Problem requirements
Repeat what the lines below say, word for word, and skip every image.
━━━━━━━━━━━━━━━━━━━━
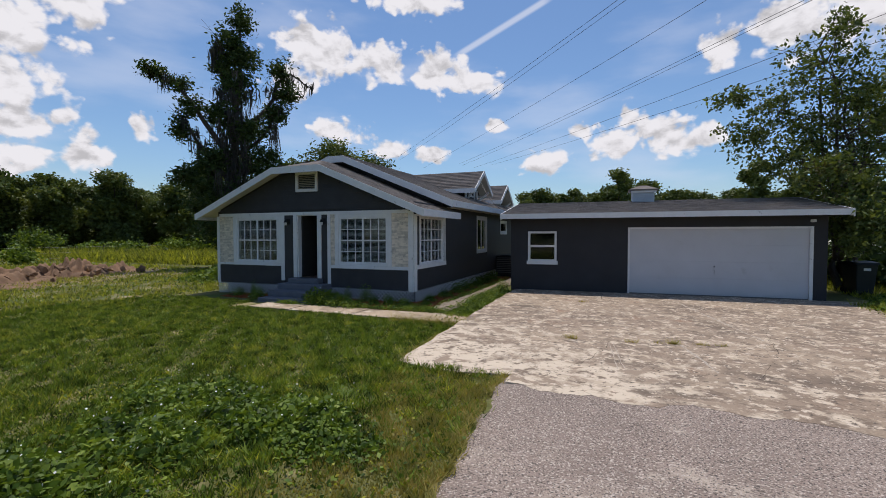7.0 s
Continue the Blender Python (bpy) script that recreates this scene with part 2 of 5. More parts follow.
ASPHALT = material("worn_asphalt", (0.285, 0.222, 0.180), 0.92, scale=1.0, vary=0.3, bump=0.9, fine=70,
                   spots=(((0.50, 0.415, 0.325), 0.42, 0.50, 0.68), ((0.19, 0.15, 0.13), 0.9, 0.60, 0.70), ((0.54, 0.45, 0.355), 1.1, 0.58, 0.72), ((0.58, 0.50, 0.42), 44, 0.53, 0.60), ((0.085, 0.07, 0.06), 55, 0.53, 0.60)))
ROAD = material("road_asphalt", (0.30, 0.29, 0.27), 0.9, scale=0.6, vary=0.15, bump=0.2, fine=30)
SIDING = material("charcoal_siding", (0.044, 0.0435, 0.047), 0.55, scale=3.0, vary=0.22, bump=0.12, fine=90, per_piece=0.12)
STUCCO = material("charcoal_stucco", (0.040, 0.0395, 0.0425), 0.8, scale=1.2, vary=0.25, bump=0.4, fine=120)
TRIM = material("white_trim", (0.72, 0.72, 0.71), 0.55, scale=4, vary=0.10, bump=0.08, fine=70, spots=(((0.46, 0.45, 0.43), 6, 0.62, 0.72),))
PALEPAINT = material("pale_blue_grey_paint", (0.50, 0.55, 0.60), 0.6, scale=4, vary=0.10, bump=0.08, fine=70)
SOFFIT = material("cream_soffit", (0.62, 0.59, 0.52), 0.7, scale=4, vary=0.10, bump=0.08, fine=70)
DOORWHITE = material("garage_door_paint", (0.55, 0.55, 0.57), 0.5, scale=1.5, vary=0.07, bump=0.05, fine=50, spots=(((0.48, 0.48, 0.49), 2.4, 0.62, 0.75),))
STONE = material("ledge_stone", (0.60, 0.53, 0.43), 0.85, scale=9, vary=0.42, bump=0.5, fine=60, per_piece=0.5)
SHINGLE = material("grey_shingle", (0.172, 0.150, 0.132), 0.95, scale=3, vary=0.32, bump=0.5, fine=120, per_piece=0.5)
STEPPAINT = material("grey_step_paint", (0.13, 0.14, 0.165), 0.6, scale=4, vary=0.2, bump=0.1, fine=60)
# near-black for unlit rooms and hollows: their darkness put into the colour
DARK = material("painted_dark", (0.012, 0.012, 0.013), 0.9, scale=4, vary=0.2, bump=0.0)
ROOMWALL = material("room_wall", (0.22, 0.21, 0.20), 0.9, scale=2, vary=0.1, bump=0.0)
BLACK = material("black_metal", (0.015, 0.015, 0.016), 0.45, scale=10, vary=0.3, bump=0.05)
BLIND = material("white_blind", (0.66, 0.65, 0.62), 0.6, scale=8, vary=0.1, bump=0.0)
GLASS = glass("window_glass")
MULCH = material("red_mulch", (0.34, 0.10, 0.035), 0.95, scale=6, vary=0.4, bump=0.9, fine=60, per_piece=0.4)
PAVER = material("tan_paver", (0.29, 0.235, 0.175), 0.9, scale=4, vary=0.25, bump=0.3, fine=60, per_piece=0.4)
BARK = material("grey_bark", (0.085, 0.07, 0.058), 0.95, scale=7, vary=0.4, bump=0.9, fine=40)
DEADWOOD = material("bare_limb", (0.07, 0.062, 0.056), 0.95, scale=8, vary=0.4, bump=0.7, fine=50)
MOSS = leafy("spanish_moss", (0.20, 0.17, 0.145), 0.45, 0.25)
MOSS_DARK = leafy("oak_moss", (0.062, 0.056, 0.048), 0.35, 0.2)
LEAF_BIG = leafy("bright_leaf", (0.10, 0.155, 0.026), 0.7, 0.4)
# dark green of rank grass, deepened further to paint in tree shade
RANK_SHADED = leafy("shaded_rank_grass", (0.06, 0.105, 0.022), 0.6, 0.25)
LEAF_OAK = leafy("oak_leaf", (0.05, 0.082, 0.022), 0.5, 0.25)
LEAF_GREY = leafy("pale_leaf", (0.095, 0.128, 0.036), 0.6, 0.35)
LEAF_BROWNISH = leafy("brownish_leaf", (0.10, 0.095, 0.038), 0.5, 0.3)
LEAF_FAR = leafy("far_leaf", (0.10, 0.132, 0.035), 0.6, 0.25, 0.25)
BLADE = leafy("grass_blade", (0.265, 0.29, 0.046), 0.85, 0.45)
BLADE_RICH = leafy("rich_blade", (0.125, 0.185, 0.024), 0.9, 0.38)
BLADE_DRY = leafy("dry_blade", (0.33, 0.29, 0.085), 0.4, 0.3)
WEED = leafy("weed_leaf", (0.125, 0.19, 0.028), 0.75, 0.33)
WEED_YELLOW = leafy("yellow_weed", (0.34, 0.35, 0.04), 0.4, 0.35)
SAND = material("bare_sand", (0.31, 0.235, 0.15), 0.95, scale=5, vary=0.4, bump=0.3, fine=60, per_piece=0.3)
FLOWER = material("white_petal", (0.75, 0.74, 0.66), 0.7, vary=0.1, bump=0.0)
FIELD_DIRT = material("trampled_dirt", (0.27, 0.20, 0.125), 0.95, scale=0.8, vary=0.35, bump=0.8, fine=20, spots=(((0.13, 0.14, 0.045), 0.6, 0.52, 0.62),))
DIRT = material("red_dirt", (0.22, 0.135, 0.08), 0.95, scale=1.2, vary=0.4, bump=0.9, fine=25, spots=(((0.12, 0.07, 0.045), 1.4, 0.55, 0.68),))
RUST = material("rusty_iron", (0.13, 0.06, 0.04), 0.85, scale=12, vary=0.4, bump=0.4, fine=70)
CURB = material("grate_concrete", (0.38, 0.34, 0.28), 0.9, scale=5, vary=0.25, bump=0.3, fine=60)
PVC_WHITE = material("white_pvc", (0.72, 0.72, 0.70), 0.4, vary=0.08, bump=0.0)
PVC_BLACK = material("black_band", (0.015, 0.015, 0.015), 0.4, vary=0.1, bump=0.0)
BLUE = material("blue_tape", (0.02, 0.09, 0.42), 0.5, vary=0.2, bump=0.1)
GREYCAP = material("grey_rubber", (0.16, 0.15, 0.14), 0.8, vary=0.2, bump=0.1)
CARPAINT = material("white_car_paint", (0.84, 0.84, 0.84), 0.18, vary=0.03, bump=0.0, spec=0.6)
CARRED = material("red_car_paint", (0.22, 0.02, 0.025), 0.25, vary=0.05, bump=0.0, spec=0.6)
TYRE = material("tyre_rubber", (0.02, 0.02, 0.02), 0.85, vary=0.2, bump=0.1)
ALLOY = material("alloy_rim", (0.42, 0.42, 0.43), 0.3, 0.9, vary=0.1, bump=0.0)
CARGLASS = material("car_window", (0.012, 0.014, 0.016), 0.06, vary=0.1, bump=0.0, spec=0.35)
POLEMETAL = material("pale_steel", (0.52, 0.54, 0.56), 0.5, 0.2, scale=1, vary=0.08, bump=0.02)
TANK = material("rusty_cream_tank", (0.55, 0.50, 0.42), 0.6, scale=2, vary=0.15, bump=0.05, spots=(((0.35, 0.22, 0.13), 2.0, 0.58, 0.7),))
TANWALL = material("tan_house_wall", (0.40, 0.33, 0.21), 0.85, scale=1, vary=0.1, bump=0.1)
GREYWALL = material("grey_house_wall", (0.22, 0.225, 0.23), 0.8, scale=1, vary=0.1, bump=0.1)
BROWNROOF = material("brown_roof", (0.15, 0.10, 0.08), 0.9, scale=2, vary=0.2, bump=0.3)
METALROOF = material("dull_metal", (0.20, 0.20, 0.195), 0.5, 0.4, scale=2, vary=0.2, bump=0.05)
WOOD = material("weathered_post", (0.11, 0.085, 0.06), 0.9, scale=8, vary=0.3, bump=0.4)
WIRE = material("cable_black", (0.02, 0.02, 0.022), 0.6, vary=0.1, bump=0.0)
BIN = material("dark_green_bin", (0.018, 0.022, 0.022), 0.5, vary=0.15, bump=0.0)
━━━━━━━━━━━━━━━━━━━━
Problem solution
7.0 s
Continue the Blender Python (bpy) script that recreates this scene with part 2 of 5. More parts follow.
ASPHALT = material("worn_asphalt", (0.285, 0.222, 0.180), 0.92, scale=1.0, vary=0.3, bump=0.9, fine=70,
                   spots=(((0.50, 0.415, 0.325), 0.42, 0.50, 0.68), ((0.19, 0.15, 0.13), 0.9, 0.60, 0.70), ((0.54, 0.45, 0.355), 1.1, 0.58, 0.72), ((0.58, 0.50, 0.42), 44, 0.53, 0.60), ((0.085, 0.07, 0.06), 55, 0.53, 0.60)))
ROAD = material("road_asphalt", (0.30, 0.29, 0.27), 0.9, scale=0.6, vary=0.15, bump=0.2, fine=30)
SIDING = material("charcoal_siding", (0.044, 0.0435, 0.047), 0.55, scale=3.0, vary=0.22, bump=0.12, fine=90, per_piece=0.12)
STUCCO = material("charcoal_stucco", (0.040, 0.0395, 0.0425), 0.8, scale=1.2, vary=0.25, bump=0.4, fine=120)
TRIM = material("white_trim", (0.72, 0.72, 0.71), 0.55, scale=4, vary=0.10, bump=0.08, fine=70, spots=(((0.46, 0.45, 0.43), 6, 0.62, 0.72),))
PALEPAINT = material("pale_blue_grey_paint", (0.50, 0.55, 0.60), 0.6, scale=4, vary=0.10, bump=0.08, fine=70)
SOFFIT = material("cream_soffit", (0.62, 0.59, 0.52), 0.7, scale=4, vary=0.10, bump=0.08, fine=70)
DOORWHITE = material("garage_door_paint", (0.55, 0.55, 0.57), 0.5, scale=1.5, vary=0.07, bump=0.05, fine=50, spots=(((0.48, 0.48, 0.49), 2.4, 0.62, 0.75),))
STONE = material("ledge_stone", (0.60, 0.53, 0.43), 0.85, scale=9, vary=0.42, bump=0.5, fine=60, per_piece=0.5)
SHINGLE = material("grey_shingle", (0.172, 0.150, 0.132), 0.95, scale=3, vary=0.32, bump=0.5, fine=120, per_piece=0.5)
STEPPAINT = material("grey_step_paint", (0.13, 0.14, 0.165), 0.6, scale=4, vary=0.2, bump=0.1, fine=60)
# near-black for unlit rooms and hollows: their darkness put into the colour
DARK = material("painted_dark", (0.012, 0.012, 0.013), 0.9, scale=4, vary=0.2, bump=0.0)
ROOMWALL = material("room_wall", (0.22, 0.21, 0.20), 0.9, scale=2, vary=0.1, bump=0.0)
BLACK = material("black_metal", (0.015, 0.015, 0.016), 0.45, scale=10, vary=0.3, bump=0.05)
BLIND = material("white_blind", (0.66, 0.65, 0.62), 0.6, scale=8, vary=0.1, bump=0.0)
GLASS = glass("window_glass")
MULCH = material("red_mulch", (0.34, 0.10, 0.035), 0.95, scale=6, vary=0.4, bump=0.9, fine=60, per_piece=0.4)
PAVER = material("tan_paver", (0.29, 0.235, 0.175), 0.9, scale=4, vary=0.25, bump=0.3, fine=60, per_piece=0.4)
BARK = material("grey_bark", (0.085, 0.07, 0.058), 0.95, scale=7, vary=0.4, bump=0.9, fine=40)
DEADWOOD = material("bare_limb", (0.07, 0.062, 0.056), 0.95, scale=8, vary=0.4, bump=0.7, fine=50)
MOSS = leafy("spanish_moss", (0.20, 0.17, 0.145), 0.45, 0.25)
MOSS_DARK = leafy("oak_moss", (0.062, 0.056, 0.048), 0.35, 0.2)
LEAF_BIG = leafy("bright_leaf", (0.10, 0.155, 0.026), 0.7, 0.4)
# dark green of rank grass, deepened further to paint in tree shade
RANK_SHADED = leafy("shaded_rank_grass", (0.06, 0.105, 0.022), 0.6, 0.25)
LEAF_OAK = leafy("oak_leaf", (0.05, 0.082, 0.022), 0.5, 0.25)
LEAF_GREY = leafy("pale_leaf", (0.095, 0.128, 0.036), 0.6, 0.35)
LEAF_BROWNISH = leafy("brownish_leaf", (0.10, 0.095, 0.038), 0.5, 0.3)
LEAF_FAR = leafy("far_leaf", (0.10, 0.132, 0.035), 0.6, 0.25, 0.25)
BLADE = leafy("grass_blade", (0.265, 0.29, 0.046), 0.85, 0.45)
BLADE_RICH = leafy("rich_blade", (0.125, 0.185, 0.024), 0.9, 0.38)
BLADE_DRY = leafy("dry_blade", (0.33, 0.29, 0.085), 0.4, 0.3)
WEED = leafy("weed_leaf", (0.125, 0.19, 0.028), 0.75, 0.33)
WEED_YELLOW = leafy("yellow_weed", (0.34, 0.35, 0.04), 0.4, 0.35)
SAND = material("bare_sand", (0.31, 0.235, 0.15), 0.95, scale=5, vary=0.4, bump=0.3, fine=60, per_piece=0.3)
FLOWER = material("white_petal", (0.75, 0.74, 0.66), 0.7, vary=0.1, bump=0.0)
FIELD_DIRT = material("trampled_dirt", (0.27, 0.20, 0.125), 0.95, scale=0.8, vary=0.35, bump=0.8, fine=20, spots=(((0.13, 0.14, 0.045), 0.6, 0.52, 0.62),))
DIRT = material("red_dirt", (0.22, 0.135, 0.08), 0.95, scale=1.2, vary=0.4, bump=0.9, fine=25, spots=(((0.12, 0.07, 0.045), 1.4, 0.55, 0.68),))
RUST = material("rusty_iron", (0.13, 0.06, 0.04), 0.85, scale=12, vary=0.4, bump=0.4, fine=70)
CURB = material("grate_concrete", (0.38, 0.34, 0.28), 0.9, scale=5, vary=0.25, bump=0.3, fine=60)
PVC_WHITE = material("white_pvc", (0.72, 0.72, 0.70), 0.4, vary=0.08, bump=0.0)
PVC_BLACK = material("black_band", (0.015, 0.015, 0.015), 0.4, vary=0.1, bump=0.0)
BLUE = material("blue_tape", (0.02, 0.09, 0.42), 0.5, vary=0.2, bump=0.1)
GREYCAP = material("grey_rubber", (0.16, 0.15, 0.14), 0.8, vary=0.2, bump=0.1)
CARPAINT = material("white_car_paint", (0.84, 0.84, 0.84), 0.18, vary=0.03, bump=0.0, spec=0.6)
CARRED = material("red_car_paint", (0.22, 0.02, 0.025), 0.25, vary=0.05, bump=0.0, spec=0.6)
TYRE = material("tyre_rubber", (0.02, 0.02, 0.02), 0.85, vary=0.2, bump=0.1)
ALLOY = material("alloy_rim", (0.42, 0.42, 0.43), 0.3, 0.9, vary=0.1, bump=0.0)
CARGLASS = material("car_window", (0.012, 0.014, 0.016), 0.06, vary=0.1, bump=0.0, spec=0.35)
POLEMETAL = material("pale_steel", (0.52, 0.54, 0.56), 0.5, 0.2, scale=1, vary=0.08, bump=0.02)
TANK = material("rusty_cream_tank", (0.55, 0.50, 0.42), 0.6, scale=2, vary=0.15, bump=0.05, spots=(((0.35, 0.22, 0.13), 2.0, 0.58, 0.7),))
TANWALL = material("tan_house_wall", (0.40, 0.33, 0.21), 0.85, scale=1, vary=0.1, bump=0.1)
GREYWALL = material("grey_house_wall", (0.22, 0.225, 0.23), 0.8, scale=1, vary=0.1, bump=0.1)
BROWNROOF = material("brown_roof", (0.15, 0.10, 0.08), 0.9, scale=2, vary=0.2, bump=0.3)
METALROOF = material("dull_metal", (0.20, 0.20, 0.195), 0.5, 0.4, scale=2, vary=0.2, bump=0.05)
WOOD = material("weathered_post", (0.11, 0.085, 0.06), 0.9, scale=8, vary=0.3, bump=0.4)
WIRE = material("cable_black", (0.02, 0.02, 0.022), 0.6, vary=0.1, bump=0.0)
BIN = material("dark_green_bin", (0.018, 0.022, 0.022), 0.5, vary=0.15, bump=0.0)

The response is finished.